The numeric order that underlay the universe was thought to govern the works of man as well. As much had been stated by Augustine of Hippo (354 – 430 ce) in his On Free Choice of the Will. “Craftsmen,” he wrote, “have numbers in their craft which they apply to their works.” For Augustine, mathematical and artistic form were enmeshed; order and beauty, intertwined — a point he drove home elsewhere: “Whatever delights you in a body and entices you through your bodily senses is full of number.” Here, the frisson of aesthetic pleasure experienced before an object arises from its denumeration — a word derived from the Latin dinumero, dinumerare, meaning to discern number, count, or reckon. Now obscure, the Latin term was common in the Middle Ages; its recuperation is, I hold, key to fully comprehending the medieval sensorium and visual culture around the turn of the millennium. Significantly, it was used in the Latin translation of the Timaeus. Plato claimed that the eyes were a divine gift and that the “supreme good” of vision was the ability to denumerate. This number-knowing capacity was deemed an inborn talent erased by original sin. Hence denumeration was taught, a skill diligently cultivated in monastic and cathedral schools through the four numeric disciplines of the quadrivium: arithmetic, geometry, music, and astronomy.

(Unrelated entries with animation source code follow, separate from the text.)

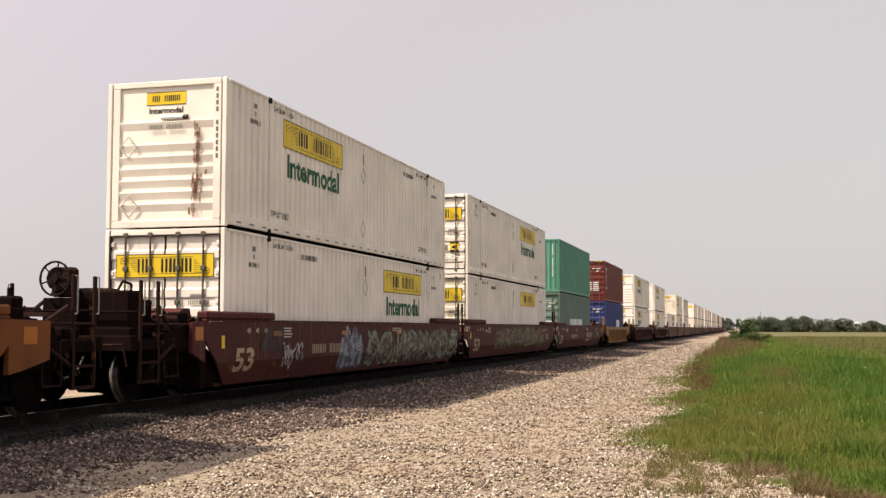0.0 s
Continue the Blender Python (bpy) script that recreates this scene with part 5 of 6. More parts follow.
GROUND, n, l, b = shader("gravel_and_soil")
tc = n.new("ShaderNodeTexCoord")
P = tc.outputs["Object"]
vor = n.new("ShaderNodeTexVoronoi")
vor.inputs["Scale"].default_value = 24.0
l.new(P, vor.inputs["Vector"])
stone = ramp(n, l, vor.outputs["Color"], [(0.1, (0.10, 0.07, 0.05)), (0.5, (0.26, 0.20, 0.15)), (0.9, (0.42, 0.355, 0.28))])
crack = ramp(n, l, vor.outputs["Distance"], [(0.25, (1, 1, 1)), (0.75, (0.45, 0.45, 0.45))])
stone = mix(n, l, 1.0, stone, crack, "MULTIPLY")
fine = noise_node(n, l, P, 0.55, 5)
stone = mix(n, l, ramp(n, l, fine, [(0.34, (0, 0, 0)), (0.58, (0.8, 0.8, 0.8))]), stone, (0.32, 0.262, 0.198))
sep = n.new("ShaderNodeSeparateXYZ")
l.new(P, sep.inputs[0])
off = n.new("ShaderNodeMath")
off.operation, off.inputs[1].default_value = "SUBTRACT", TRACK
l.new(sep.outputs["X"], off.inputs[0])
away = n.new("ShaderNodeMath")
away.operation = "ABSOLUTE"
l.new(off.outputs[0], away.inputs[0])
wob = n.new("ShaderNodeMath")
wob.operation = "MULTIPLY_ADD"
wob.inputs[1].default_value = 1.6
l.new(noise_node(n, l, P, 0.7, 4), wob.inputs[0])
l.new(away.outputs[0], wob.inputs[2])
near = n.new("ShaderNodeMapRange")
near.inputs["From Min"].default_value, near.inputs["From Max"].default_value = 3.61, 4.31
l.new(wob.outputs[0], near.inputs["Value"])
ball = ramp(n, l, vor.outputs["Color"], [(0.1, (0.030, 0.022, 0.019)), (0.6, (0.072, 0.053, 0.046)), (0.95, (0.14, 0.105, 0.09))])
stone = mix(n, l, near.outputs["Result"], ball, stone)
# darkest next to the track: shade under the cars is put into the colour
car_shade = n.new("ShaderNodeMapRange")
car_shade.inputs["From Min"].default_value, car_shade.inputs["From Max"].default_value = 1.98, 2.2
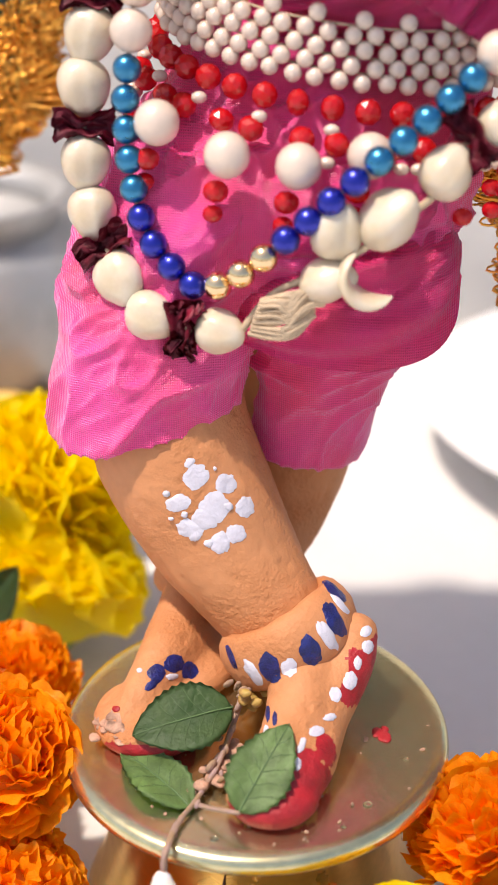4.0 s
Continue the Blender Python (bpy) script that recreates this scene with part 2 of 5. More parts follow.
def tube(bm, path, radii, seg=16, round_ends=True, flat=None, mat=0, bumpy=0.0, flip_ref=None):
    """A tube along path; radii one for each point. flat: (x, y) factors of the section."""
    pts = [Vector(p) for p in path]
    r = [float(x) for x in radii] if hasattr(radii, "__len__") else [float(radii)] * len(pts)
    ref = Vector(flip_ref) if flip_ref else Vector((0.03, 1, 0.05))
    rings = []
    fx, fy = flat or (1, 1)
    for i, p in enumerate(pts):
        d = (pts[min(i + 1, len(pts) - 1)] - pts[max(i - 1, 0)]).normalized()
        s = d.cross(ref).normalized()
        u = s.cross(d).normalized()
        ring = []
        for k in range(seg):
            a = 2 * math.pi * k / seg
            ring.append(p + r[i] * (s * math.cos(a) * fx + u * math.sin(a) * fy))
        rings.append((ring, d, r[i], p))
    out = []
    if round_ends:
        ring, d, rr, p = rings[0]
        for q in (0.25, 0.6, 0.87):
            out.append([p + (v - p) * q - d * rr * math.sqrt(1 - q * q) * 0.8 for v in ring])
    out += [x[0] for x in rings]
    if round_ends:
        ring, d, rr, p = rings[-1]
        for q in (0.87, 0.6, 0.25):
            out.append([p + (v - p) * q + d * rr * math.sqrt(1 - q * q) * 0.8 for v in ring])
    if bumpy:
        out = [[Vector(v) + Vector(noise.noise_vector(Vector(v) * 160)) * bumpy for v in ring] for ring in out]
    loft(bm, out, mat=mat)


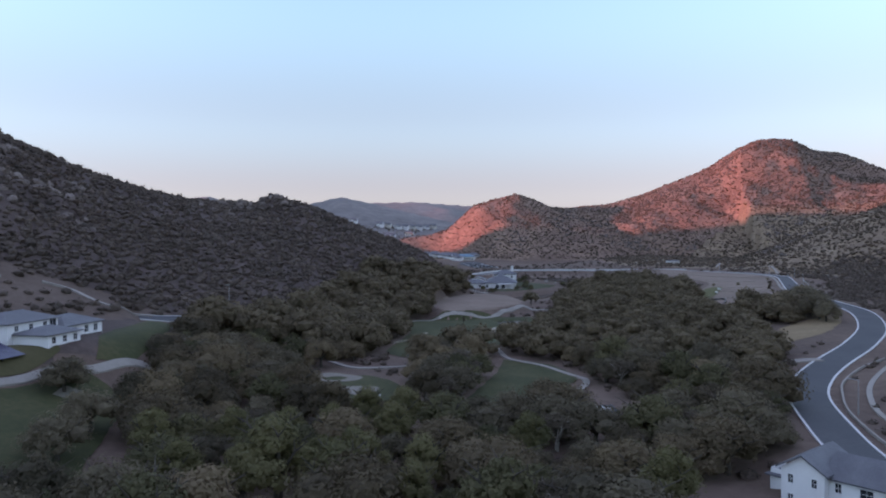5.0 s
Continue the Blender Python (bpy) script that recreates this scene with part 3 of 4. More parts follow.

These twin notions, that number was the basis of matter and that the eyes were god-given instruments for number’s discovery, resulted in the profound interconnection of scientific investigation and artistic representation around the time the Pericope Book was made. The manuscript functioned as a vessel of divine presence in liturgical and legal settings. A physical stand-in for Christ, it was a nexus of veneration, devotion, and, I argue, denumeration. The poem incised on its spectacular, jewel-encrusted cover makes this clear. The anonymous author called the manuscript a “full square,” or cube. In so doing, he cast it as a kind of geometric demonstration, drawing attention to its quadrate form and three-dimensionality. Innate, these qualities have been largely overlooked in previous art-historical investigations, which have examined the front cover, book block, and back cover in isolation. Seeing the book as a “full square” requires understanding it as a complex whole and attending to its form. When God became human — homo in Latin; habitually etymologized as humus, meaning “earth” — he assumed aspects of the terrestrial domain, including its shape. Christ, in short, became a cube. Thus the quadrate codex was not a metaphor or sign for the sacred body; it was a sacred body, a holy corpus. Charged by Henry II (Holy Roman Emperor, 1014 – 1024) with making the Word of God flesh, the Ottonian craftsmen did so geometrically, according to the most up-to-date theories of corporeality and the mechanics of vision.
My study of the Pericope Book of Henry II is part of a larger project on the nature of numeracy and the quality of its effect on material culture in Latin-speaking Europe around 1000. Historians of all stripes have treated the central Middle Ages as a period that witnessed the eclipse of the “hard sciences” in Europe. Yet the era’s greatest intellects, chiefly Gerbert of Aurillac (c. 945 – 1003) and Abbo of Fleury (c. 944 – 1004), gained renown for their mathematical prowess and charismatic teaching. They educated a generation of elites and a host of clerics, monks, nuns, and priests. In the relatively closed economy of tenth- and eleventh-century Europe, these men and women were also the primary patrons, makers, and viewers of objects. All were numerate, and that numeracy had a demonstrable impact on their imaging as it did on their imaginations. I am developing this research into a book that challenges the standard narrative of the history of science sketched above and forces a reconsideration of the forms that rational knowledge adopted in the past, thus opening the way for a reconceptualization of the historical relationships between visual and scientific culture.